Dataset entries

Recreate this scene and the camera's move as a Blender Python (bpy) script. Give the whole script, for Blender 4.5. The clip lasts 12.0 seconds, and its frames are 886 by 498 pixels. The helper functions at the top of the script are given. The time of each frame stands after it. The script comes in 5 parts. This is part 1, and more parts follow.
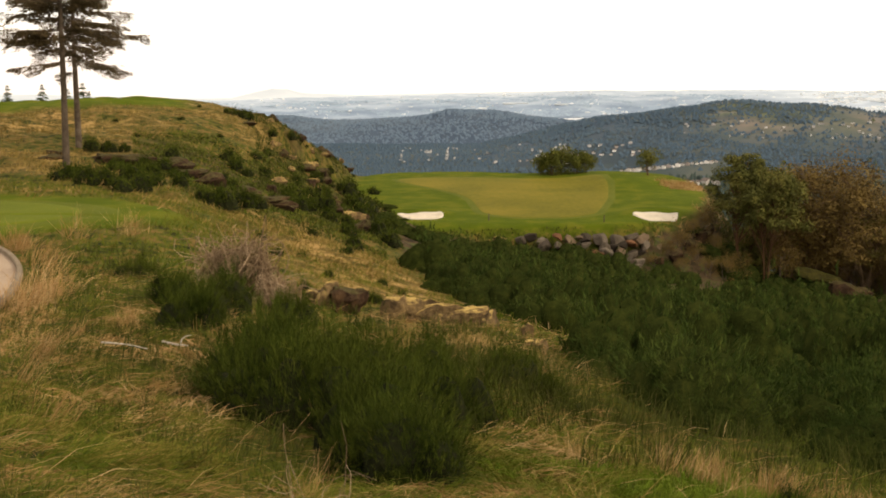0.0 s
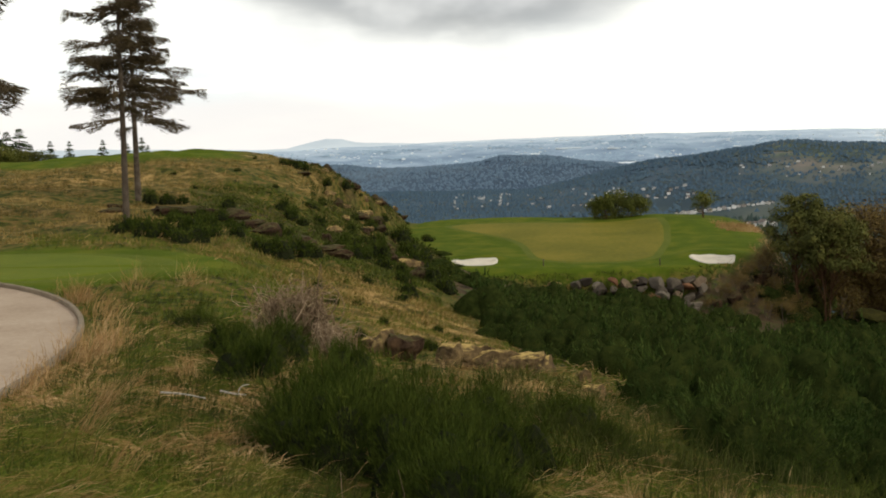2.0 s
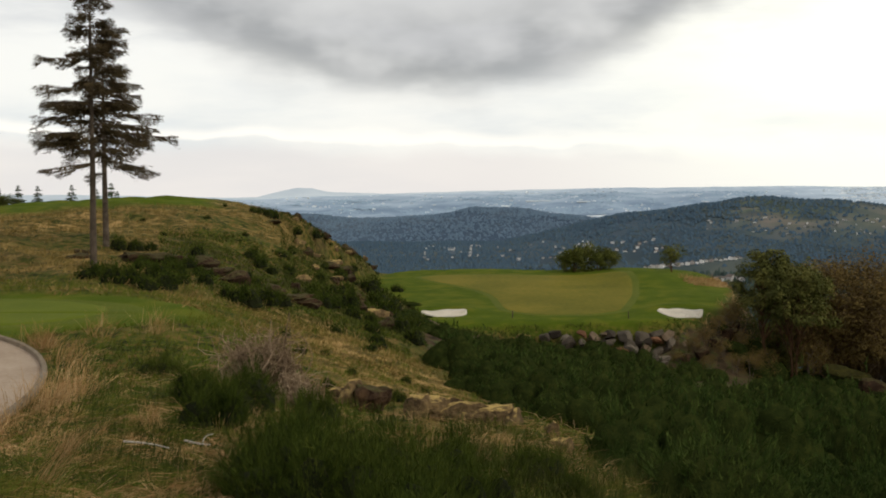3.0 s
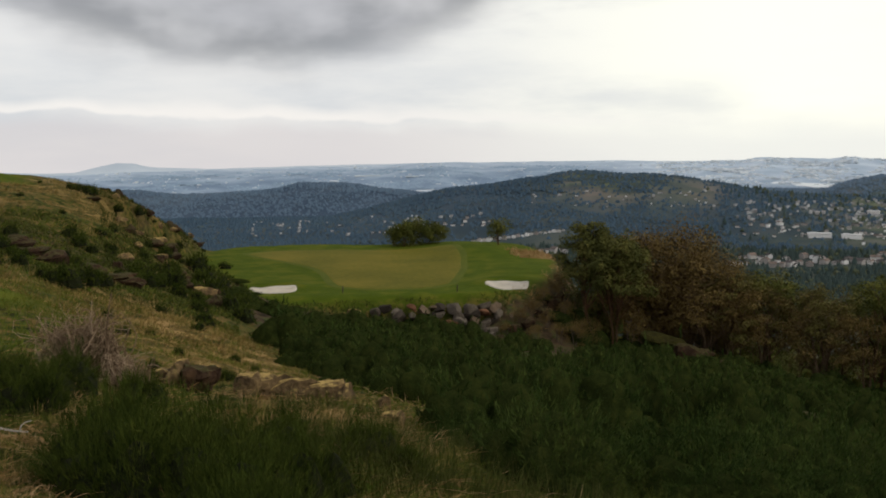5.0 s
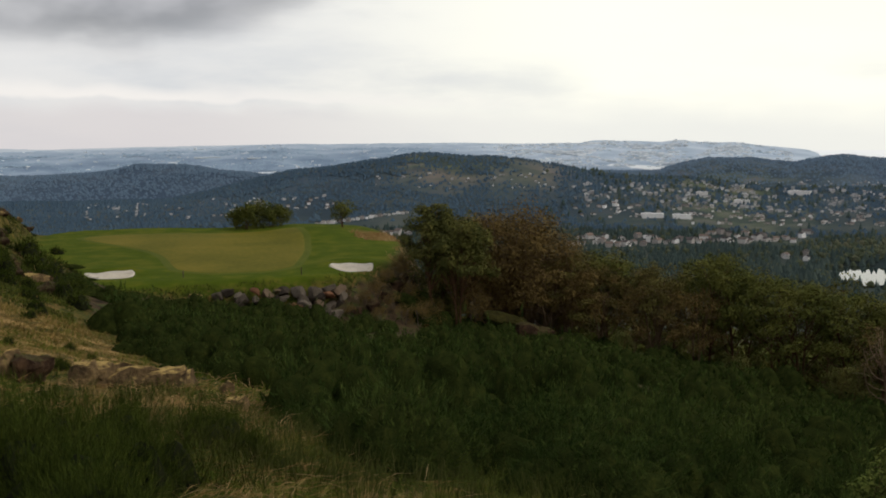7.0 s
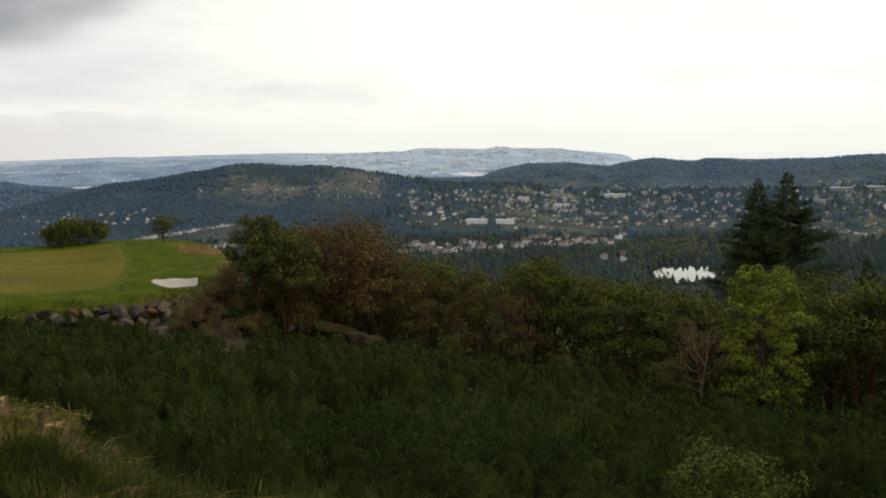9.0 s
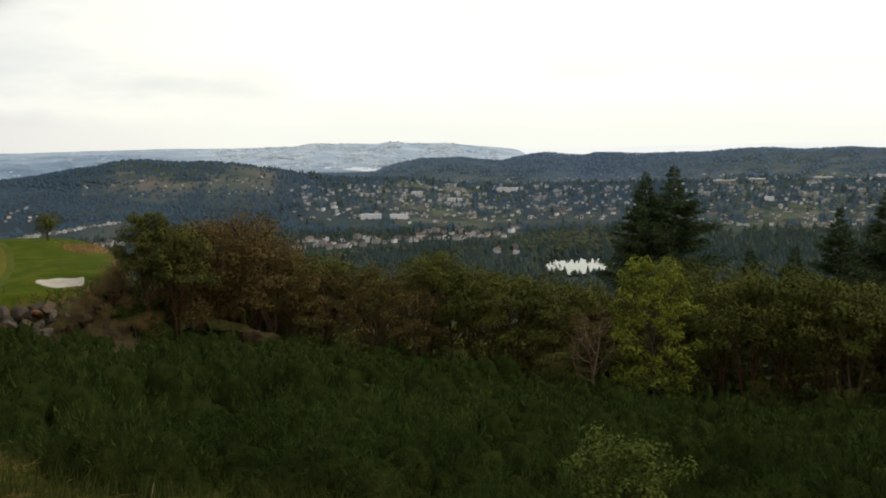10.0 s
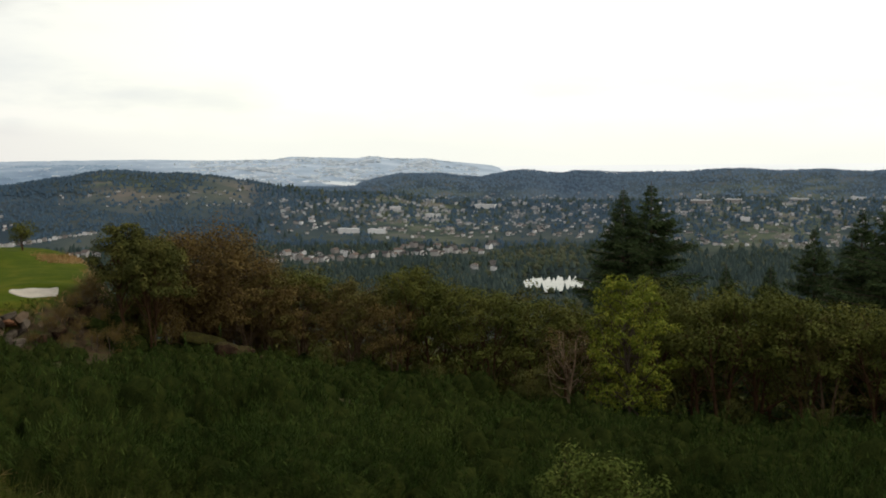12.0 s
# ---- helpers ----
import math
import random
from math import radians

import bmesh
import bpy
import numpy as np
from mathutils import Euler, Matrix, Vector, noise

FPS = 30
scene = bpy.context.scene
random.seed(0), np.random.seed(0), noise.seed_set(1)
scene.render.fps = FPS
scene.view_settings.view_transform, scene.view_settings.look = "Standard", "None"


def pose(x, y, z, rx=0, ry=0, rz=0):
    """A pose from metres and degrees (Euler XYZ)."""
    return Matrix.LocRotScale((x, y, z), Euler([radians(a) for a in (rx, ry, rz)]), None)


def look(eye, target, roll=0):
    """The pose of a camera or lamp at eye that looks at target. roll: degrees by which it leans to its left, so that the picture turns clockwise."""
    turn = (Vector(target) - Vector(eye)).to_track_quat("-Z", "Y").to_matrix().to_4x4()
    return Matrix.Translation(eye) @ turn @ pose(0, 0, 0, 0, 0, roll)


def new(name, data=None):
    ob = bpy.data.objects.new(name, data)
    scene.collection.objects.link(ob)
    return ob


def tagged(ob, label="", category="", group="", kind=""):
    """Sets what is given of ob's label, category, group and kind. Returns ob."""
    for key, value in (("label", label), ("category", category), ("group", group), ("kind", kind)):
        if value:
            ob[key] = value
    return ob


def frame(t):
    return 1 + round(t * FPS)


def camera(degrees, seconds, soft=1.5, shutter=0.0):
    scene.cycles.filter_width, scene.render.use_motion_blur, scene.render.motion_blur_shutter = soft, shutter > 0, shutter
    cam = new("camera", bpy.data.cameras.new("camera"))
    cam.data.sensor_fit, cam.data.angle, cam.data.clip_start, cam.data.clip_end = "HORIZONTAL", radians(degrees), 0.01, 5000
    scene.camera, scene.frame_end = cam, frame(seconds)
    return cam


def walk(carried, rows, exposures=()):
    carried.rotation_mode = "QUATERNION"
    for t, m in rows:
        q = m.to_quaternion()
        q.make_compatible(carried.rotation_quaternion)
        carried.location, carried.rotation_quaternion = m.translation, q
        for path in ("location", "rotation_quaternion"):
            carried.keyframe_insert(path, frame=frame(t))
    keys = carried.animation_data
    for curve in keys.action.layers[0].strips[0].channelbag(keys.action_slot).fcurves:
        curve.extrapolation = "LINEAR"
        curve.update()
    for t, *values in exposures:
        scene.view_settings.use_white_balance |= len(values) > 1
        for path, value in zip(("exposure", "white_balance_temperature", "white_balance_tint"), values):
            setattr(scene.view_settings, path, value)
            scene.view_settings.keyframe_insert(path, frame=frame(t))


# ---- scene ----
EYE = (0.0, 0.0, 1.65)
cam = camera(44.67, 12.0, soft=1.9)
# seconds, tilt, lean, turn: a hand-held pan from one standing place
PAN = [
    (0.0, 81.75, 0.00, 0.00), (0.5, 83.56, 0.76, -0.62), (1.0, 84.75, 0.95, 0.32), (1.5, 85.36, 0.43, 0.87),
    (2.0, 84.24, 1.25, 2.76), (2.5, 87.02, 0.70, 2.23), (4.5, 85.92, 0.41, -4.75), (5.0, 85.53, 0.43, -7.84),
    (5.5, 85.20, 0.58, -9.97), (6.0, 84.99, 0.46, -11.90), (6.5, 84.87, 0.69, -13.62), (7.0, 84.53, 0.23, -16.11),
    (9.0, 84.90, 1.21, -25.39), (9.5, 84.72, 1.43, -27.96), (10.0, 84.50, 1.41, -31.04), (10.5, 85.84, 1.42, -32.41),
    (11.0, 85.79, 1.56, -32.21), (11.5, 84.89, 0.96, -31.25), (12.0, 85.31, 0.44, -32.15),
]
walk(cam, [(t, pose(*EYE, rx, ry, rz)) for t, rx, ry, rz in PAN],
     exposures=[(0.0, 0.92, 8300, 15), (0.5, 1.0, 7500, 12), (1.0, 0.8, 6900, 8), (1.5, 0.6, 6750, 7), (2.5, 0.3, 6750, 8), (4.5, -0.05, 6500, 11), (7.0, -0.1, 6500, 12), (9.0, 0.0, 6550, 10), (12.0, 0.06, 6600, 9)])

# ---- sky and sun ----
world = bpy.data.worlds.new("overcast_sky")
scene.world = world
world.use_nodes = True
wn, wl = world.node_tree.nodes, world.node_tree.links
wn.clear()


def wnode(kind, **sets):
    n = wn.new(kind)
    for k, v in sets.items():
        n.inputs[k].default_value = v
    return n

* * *

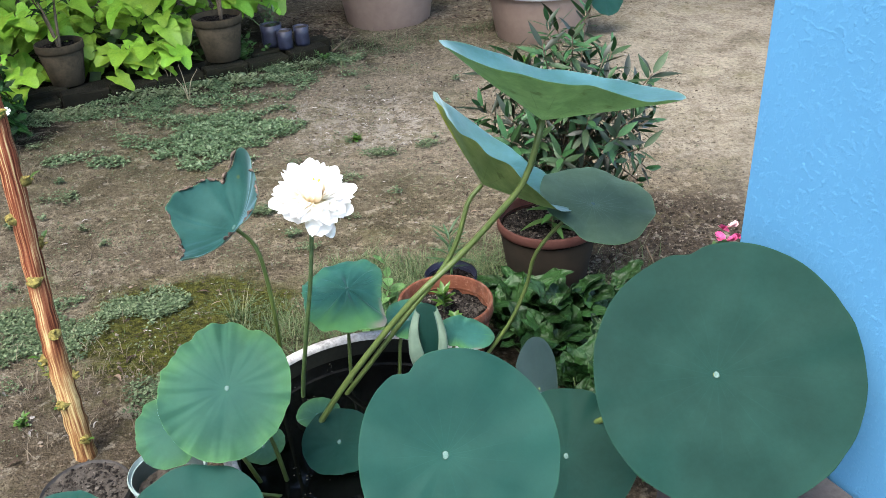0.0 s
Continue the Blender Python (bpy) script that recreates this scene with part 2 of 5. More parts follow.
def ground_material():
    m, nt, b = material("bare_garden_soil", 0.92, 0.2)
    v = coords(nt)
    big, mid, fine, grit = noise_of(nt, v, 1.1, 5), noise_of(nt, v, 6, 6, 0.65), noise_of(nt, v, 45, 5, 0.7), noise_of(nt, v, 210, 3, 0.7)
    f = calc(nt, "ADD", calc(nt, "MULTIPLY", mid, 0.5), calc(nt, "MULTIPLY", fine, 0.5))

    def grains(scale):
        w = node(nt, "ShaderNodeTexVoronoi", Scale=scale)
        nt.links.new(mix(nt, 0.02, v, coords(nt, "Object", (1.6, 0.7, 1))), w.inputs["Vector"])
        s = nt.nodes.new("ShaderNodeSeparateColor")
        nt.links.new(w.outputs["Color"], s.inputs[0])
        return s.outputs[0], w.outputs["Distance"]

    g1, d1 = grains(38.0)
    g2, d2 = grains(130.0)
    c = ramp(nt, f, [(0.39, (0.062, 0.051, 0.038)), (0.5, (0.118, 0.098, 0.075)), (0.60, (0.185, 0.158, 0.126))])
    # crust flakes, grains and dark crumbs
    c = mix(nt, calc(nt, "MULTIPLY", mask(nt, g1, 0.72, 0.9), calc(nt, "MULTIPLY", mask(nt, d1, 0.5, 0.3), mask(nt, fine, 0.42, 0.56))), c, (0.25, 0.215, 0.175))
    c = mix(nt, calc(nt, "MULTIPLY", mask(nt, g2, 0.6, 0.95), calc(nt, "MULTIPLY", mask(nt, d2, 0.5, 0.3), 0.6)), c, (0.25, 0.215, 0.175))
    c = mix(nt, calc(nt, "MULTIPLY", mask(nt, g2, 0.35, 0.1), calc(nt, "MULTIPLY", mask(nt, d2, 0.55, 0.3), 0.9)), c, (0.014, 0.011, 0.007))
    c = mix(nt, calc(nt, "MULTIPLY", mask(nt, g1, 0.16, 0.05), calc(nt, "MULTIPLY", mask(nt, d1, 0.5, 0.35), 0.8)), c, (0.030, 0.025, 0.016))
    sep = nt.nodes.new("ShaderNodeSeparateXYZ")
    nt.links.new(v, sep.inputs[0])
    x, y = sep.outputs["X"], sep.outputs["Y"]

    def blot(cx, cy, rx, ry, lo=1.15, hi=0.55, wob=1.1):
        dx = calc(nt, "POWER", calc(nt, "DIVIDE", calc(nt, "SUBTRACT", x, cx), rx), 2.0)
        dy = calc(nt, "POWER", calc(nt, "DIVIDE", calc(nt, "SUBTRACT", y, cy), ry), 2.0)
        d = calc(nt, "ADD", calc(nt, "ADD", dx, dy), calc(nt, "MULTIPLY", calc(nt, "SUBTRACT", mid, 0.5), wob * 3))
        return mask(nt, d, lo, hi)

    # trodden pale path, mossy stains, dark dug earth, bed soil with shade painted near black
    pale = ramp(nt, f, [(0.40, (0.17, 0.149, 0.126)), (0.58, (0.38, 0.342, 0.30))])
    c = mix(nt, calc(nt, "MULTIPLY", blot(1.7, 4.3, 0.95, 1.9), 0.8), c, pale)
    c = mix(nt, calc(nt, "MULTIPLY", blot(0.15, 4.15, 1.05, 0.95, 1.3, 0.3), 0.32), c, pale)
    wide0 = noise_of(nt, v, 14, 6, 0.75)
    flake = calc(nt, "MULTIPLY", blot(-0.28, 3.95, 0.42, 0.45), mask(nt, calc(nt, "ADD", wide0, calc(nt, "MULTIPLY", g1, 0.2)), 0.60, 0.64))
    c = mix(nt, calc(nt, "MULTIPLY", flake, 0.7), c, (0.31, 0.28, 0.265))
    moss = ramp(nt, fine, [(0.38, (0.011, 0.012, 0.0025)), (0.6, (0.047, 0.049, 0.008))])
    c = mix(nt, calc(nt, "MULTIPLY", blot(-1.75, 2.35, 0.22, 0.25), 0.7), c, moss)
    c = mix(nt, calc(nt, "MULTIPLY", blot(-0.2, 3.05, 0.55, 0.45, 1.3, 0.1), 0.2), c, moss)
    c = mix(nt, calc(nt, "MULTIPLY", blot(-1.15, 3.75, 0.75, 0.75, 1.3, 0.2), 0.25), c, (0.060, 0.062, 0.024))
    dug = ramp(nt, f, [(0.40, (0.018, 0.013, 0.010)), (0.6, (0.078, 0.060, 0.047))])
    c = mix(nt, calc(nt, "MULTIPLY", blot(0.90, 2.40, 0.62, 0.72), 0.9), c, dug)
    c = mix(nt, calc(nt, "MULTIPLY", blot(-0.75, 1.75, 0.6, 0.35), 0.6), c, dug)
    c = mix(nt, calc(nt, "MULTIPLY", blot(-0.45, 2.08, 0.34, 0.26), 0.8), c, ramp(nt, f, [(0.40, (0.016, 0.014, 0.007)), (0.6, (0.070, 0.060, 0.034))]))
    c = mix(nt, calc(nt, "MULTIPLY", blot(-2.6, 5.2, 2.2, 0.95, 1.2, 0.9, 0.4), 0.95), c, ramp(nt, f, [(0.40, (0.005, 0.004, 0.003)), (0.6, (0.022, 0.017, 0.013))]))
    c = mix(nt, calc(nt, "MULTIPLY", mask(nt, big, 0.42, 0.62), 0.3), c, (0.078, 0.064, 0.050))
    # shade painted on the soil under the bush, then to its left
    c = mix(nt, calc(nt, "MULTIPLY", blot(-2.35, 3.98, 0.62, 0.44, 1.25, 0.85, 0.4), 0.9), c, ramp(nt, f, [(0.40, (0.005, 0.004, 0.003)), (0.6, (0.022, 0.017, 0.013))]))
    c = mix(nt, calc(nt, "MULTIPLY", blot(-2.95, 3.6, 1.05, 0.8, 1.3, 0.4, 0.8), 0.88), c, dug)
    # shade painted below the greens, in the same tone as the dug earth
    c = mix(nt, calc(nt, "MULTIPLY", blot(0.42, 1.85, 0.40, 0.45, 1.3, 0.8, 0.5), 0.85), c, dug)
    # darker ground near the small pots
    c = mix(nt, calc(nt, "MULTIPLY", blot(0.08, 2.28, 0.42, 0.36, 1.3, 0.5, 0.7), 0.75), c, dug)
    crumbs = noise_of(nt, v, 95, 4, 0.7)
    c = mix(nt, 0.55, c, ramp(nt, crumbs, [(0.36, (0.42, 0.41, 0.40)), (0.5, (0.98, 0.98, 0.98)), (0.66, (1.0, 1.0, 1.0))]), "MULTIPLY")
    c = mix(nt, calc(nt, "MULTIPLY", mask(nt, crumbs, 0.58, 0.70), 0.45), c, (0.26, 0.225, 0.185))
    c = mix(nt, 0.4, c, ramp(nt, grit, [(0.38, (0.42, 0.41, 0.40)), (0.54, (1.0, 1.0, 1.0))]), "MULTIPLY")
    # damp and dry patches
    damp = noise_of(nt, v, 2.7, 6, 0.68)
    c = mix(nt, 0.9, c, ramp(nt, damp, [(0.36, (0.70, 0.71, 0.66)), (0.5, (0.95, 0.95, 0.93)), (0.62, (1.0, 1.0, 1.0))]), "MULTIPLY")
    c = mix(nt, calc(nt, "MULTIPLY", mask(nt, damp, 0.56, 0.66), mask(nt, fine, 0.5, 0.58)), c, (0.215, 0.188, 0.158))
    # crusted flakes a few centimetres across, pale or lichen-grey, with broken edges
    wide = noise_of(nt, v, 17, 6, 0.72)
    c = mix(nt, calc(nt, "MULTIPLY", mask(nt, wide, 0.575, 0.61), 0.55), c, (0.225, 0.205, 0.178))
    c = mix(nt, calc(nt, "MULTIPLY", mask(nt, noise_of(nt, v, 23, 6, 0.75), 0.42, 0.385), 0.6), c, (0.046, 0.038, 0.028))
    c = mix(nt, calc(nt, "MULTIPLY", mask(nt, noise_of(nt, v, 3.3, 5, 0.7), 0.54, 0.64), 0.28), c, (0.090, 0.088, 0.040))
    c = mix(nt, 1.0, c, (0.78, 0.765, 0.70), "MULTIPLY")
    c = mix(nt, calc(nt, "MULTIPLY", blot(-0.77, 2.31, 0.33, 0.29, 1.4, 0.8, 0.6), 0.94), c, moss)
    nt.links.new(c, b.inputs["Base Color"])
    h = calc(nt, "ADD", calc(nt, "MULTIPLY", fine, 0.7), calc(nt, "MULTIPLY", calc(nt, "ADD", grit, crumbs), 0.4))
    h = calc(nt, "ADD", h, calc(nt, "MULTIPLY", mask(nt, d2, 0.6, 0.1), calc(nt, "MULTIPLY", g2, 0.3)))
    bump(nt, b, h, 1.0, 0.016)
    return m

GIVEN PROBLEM
Show every line from the entries above in which the word "rows" appears.

COMPLETE OUTPUT
def walk(carried, rows, exposures=()):
    for t, m in rows:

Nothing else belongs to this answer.